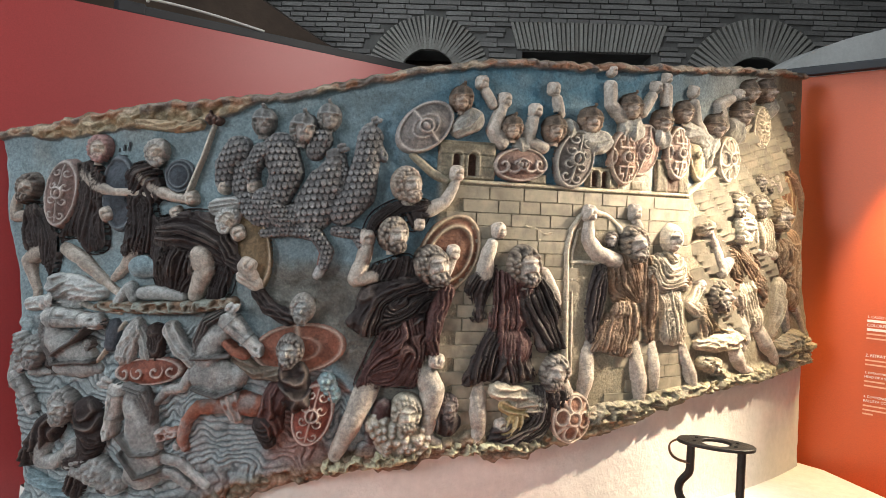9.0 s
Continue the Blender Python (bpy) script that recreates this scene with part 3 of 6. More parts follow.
def fist(u, v, r, h, angle=0.0, skin=SKIN):
    """A closed hand with four knuckles."""
    r, h = r * 0.92, h * 0.78
    def fn(U, V):
        c, s_ = math.cos(angle), math.sin(angle)
        x, y = ((U - u) * c + (V - v) * s_) / r, (-(U - u) * s_ + (V - v) * c) / r
        d = (np.abs(x * 1.05) ** 3 + np.abs(y * 0.95) ** 3) ** (1 / 3)
        fingers = np.abs(np.sin((y + 0.15 * x * x) * 3.7)) ** 0.45
        thumb = np.exp(-((x + 0.35 - 0.3 * y) / 0.22) ** 2 - ((y - 0.1) / 0.6) ** 2)
        knuckle = np.exp(-((x - 0.25) / 0.35) ** 2)
        g = np.clip(np.where(x > -0.35, fingers, 1.0), 0, 1)
        z = h + r * np.where(d <= 1, 0.75 * np.sqrt(np.maximum(1 - d * d, 0)) + 0.42 * g * (0.4 + 0.6 * knuckle) + 0.3 * thumb - 0.2, -7 * (d - 1))
        # skin darkened between the fingers, painting in the shade of the grooves
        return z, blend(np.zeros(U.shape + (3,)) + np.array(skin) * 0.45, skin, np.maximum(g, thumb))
    return (u - 1.3 * r, u + 1.3 * r, v - 1.3 * r, v + 1.3 * r), fn


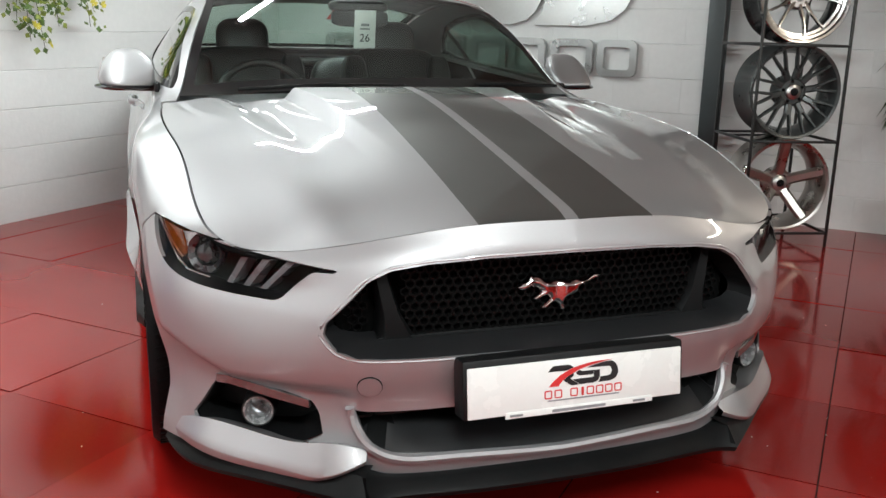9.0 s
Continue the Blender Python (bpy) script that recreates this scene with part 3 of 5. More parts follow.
-------------------------
Task statement:
Transcribe each line above verbatim, with the pictures left out.

Result below:
9.0 s
Continue the Blender Python (bpy) script that recreates this scene with part 3 of 6. More parts follow.
def fist(u, v, r, h, angle=0.0, skin=SKIN):
    """A closed hand with four knuckles."""
    r, h = r * 0.92, h * 0.78
    def fn(U, V):
        c, s_ = math.cos(angle), math.sin(angle)
        x, y = ((U - u) * c + (V - v) * s_) / r, (-(U - u) * s_ + (V - v) * c) / r
        d = (np.abs(x * 1.05) ** 3 + np.abs(y * 0.95) ** 3) ** (1 / 3)
        fingers = np.abs(np.sin((y + 0.15 * x * x) * 3.7)) ** 0.45
        thumb = np.exp(-((x + 0.35 - 0.3 * y) / 0.22) ** 2 - ((y - 0.1) / 0.6) ** 2)
        knuckle = np.exp(-((x - 0.25) / 0.35) ** 2)
        g = np.clip(np.where(x > -0.35, fingers, 1.0), 0, 1)
        z = h + r * np.where(d <= 1, 0.75 * np.sqrt(np.maximum(1 - d * d, 0)) + 0.42 * g * (0.4 + 0.6 * knuckle) + 0.3 * thumb - 0.2, -7 * (d - 1))
        # skin darkened between the fingers, painting in the shade of the grooves
        return z, blend(np.zeros(U.shape + (3,)) + np.array(skin) * 0.45, skin, np.maximum(g, thumb))
    return (u - 1.3 * r, u + 1.3 * r, v - 1.3 * r, v + 1.3 * r), fn


9.0 s
Continue the Blender Python (bpy) script that recreates this scene with part 3 of 5. More parts follow.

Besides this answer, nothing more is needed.